AI expert says today's chatbots 'dead end' for human-like intelligence
Yann LeCun, a key figure in AI, says we're still a long way from building artificial general intelligence (AGI)—the kind of AI that could truly think and learn like humans.
Speaking at the India AI Impact Summit on Wednesday, he called today's large language models "a dead end."
After leaving Meta last year, LeCun started his own company to push for smarter, more adaptable AI.
What does future AI need?
LeCun believes future AI needs to understand the real world—think memory, reasoning, planning, and learning from experience.
He says this will only happen with "world models," which are systems that can simulate reality using physics and sensory data.
Unlike chatbots or LLMs that just process text, these AIs would handle messy stuff like video and real-world unpredictability.
LeCun doesn't like the term AGI
LeCun points out that even advanced robots can't do simple things a cat can—like moving around or reacting to surprises.

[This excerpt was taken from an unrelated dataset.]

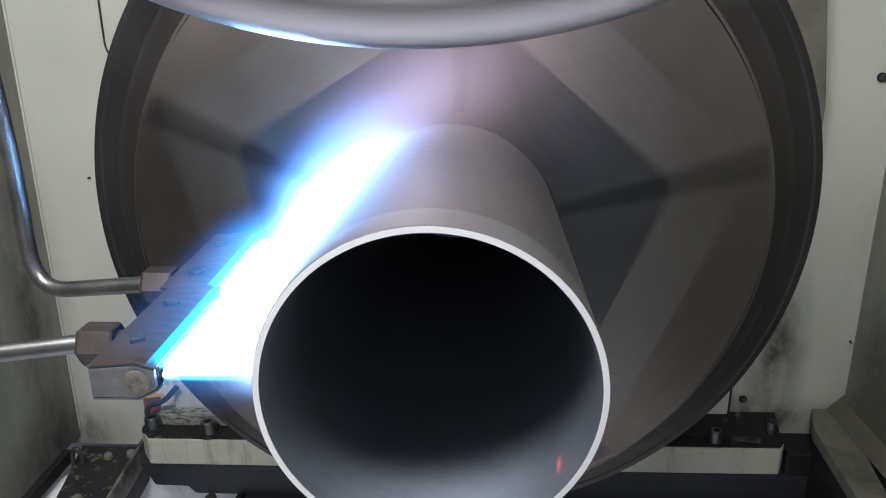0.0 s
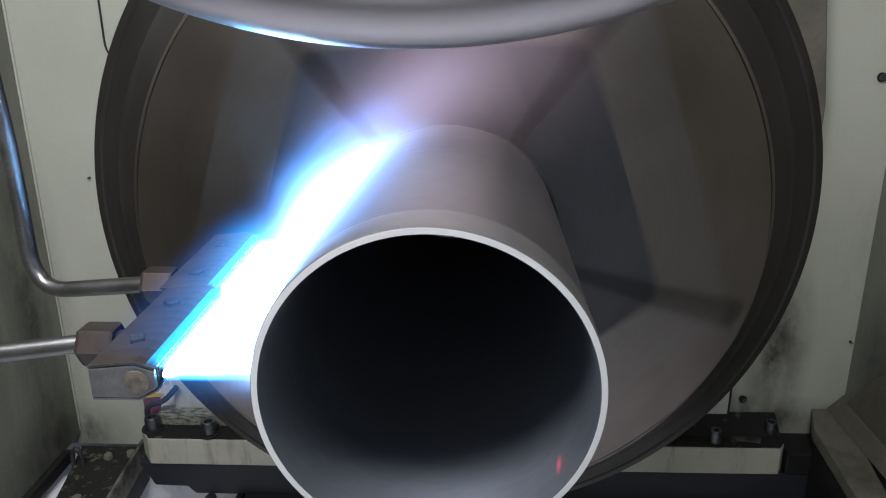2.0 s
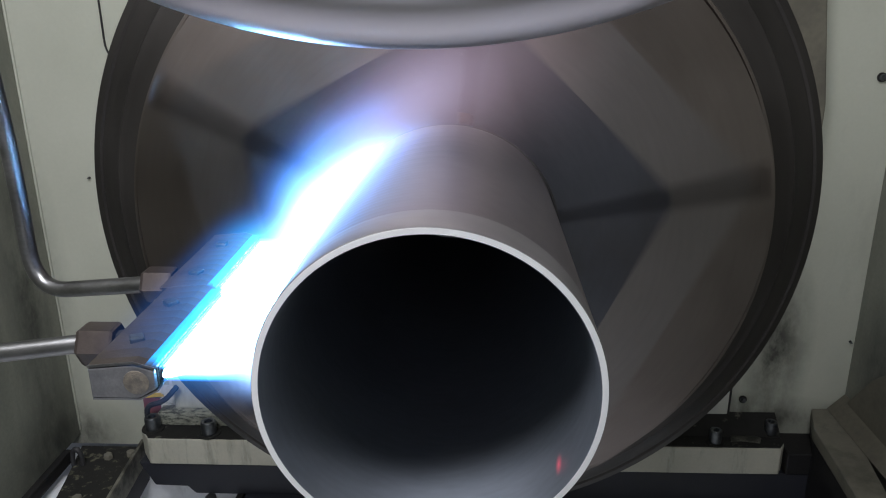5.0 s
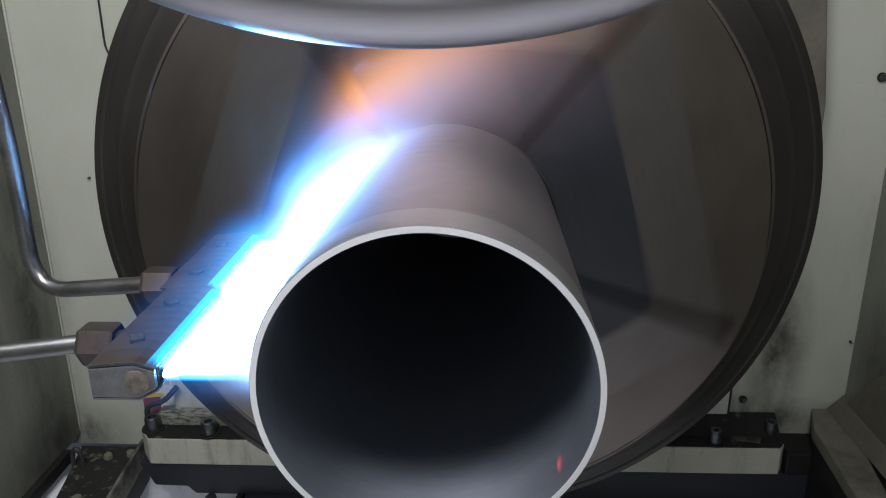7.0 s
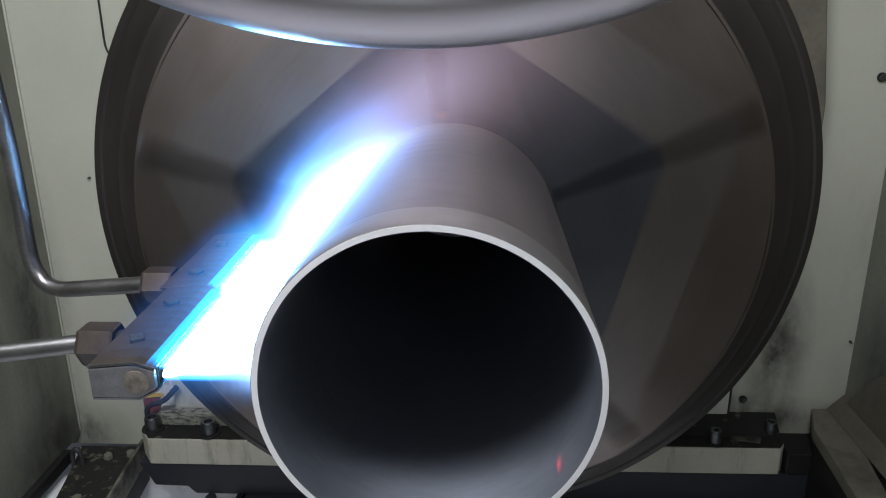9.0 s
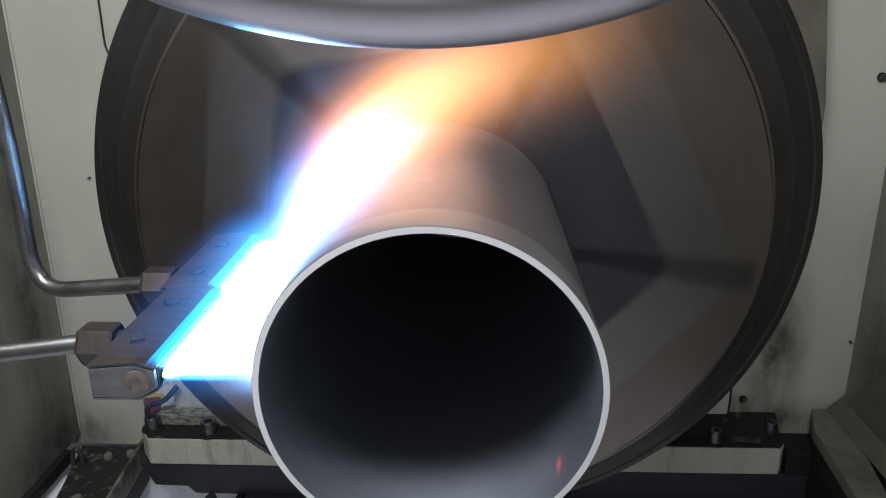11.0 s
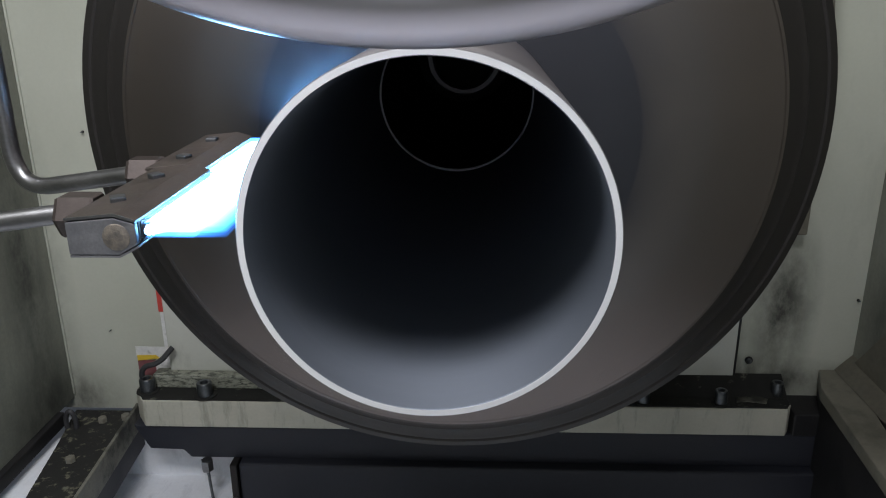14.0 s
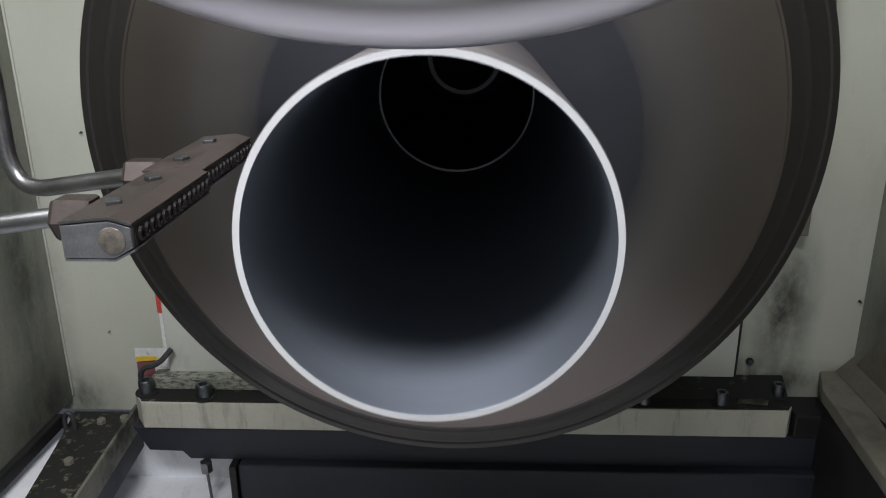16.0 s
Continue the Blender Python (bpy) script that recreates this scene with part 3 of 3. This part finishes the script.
BARS = ((0.018, 0.1565, -0.1840), (0.159, 0.302, -0.1905))
for y0, y1, face in BARS:
    bar = part("bar", burner_bar(y0, y1, face), BURNER, burner)
    part("cover", prism([(face - 0.0455, 0.0078), (face - 0.014, 0.0108), (face + 0.0005, 0.0067), (face + 0.0005, 0.0087), (face - 0.0135, 0.0128), (face - 0.0455, 0.0098)],
                        1, y0 - 0.004, y1, 0.0004), BURNER, bar, "thin brown cover sheet")
    part("bottom_cover", prism([(face - 0.0455, -0.0148), (face - 0.0135, -0.0148), (face + 0.0005, -0.0078), (face + 0.0005, -0.0094), (face - 0.013, -0.0164), (face - 0.0455, -0.0164)],
                               1, y0 - 0.004, y1, 0.0004), BURNER_END, bar, "thin bare cover sheet")
    part("slot", box((face - 0.0004, y0 + 0.002, -0.0068), (face + 0.0006, y1 - 0.002, 0.0058)), BLACK, bar, "black nozzle slot")
    n = 14
    for k in range(n):
        y = y0 + (k + 0.6) * (y1 - y0) / (n + 0.2)
        bm = bmesh.new()
        rings = []
        for x, s in ((0.0008, 1.0), (0.0026, 0.85), (0.0026, 0.55), (0.0010, 0.5)):
            rings.append([bm.verts.new((face + x, y + 0.0038 * s * math.cos(a), -0.0006 + 0.0050 * s * math.sin(a))) for a in (math.pi / 6 * i for i in range(12))])
        for p, q in zip(rings, rings[1:]):
            for i in range(12):
                bm.faces.new((p[i], p[(i + 1) % 12], q[(i + 1) % 12], q[i]))
        bmesh.ops.recalc_face_normals(bm, faces=bm.faces[:])
        part("nozzle_tip", bm, NOZZLE, bar)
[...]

He also feels calling it "AGI" is misleading since both humans and computers are usually good at specific things rather than everything.
His new approach aims for an intuitive understanding of the world—kind of how babies learn by exploring.
His startup is building world models
His startup is working on these world models to build human-level intelligence—not just by reading internet text (which he says equals about four years of what a kid sees), but by helping AIs actually experience and adapt to the world around them.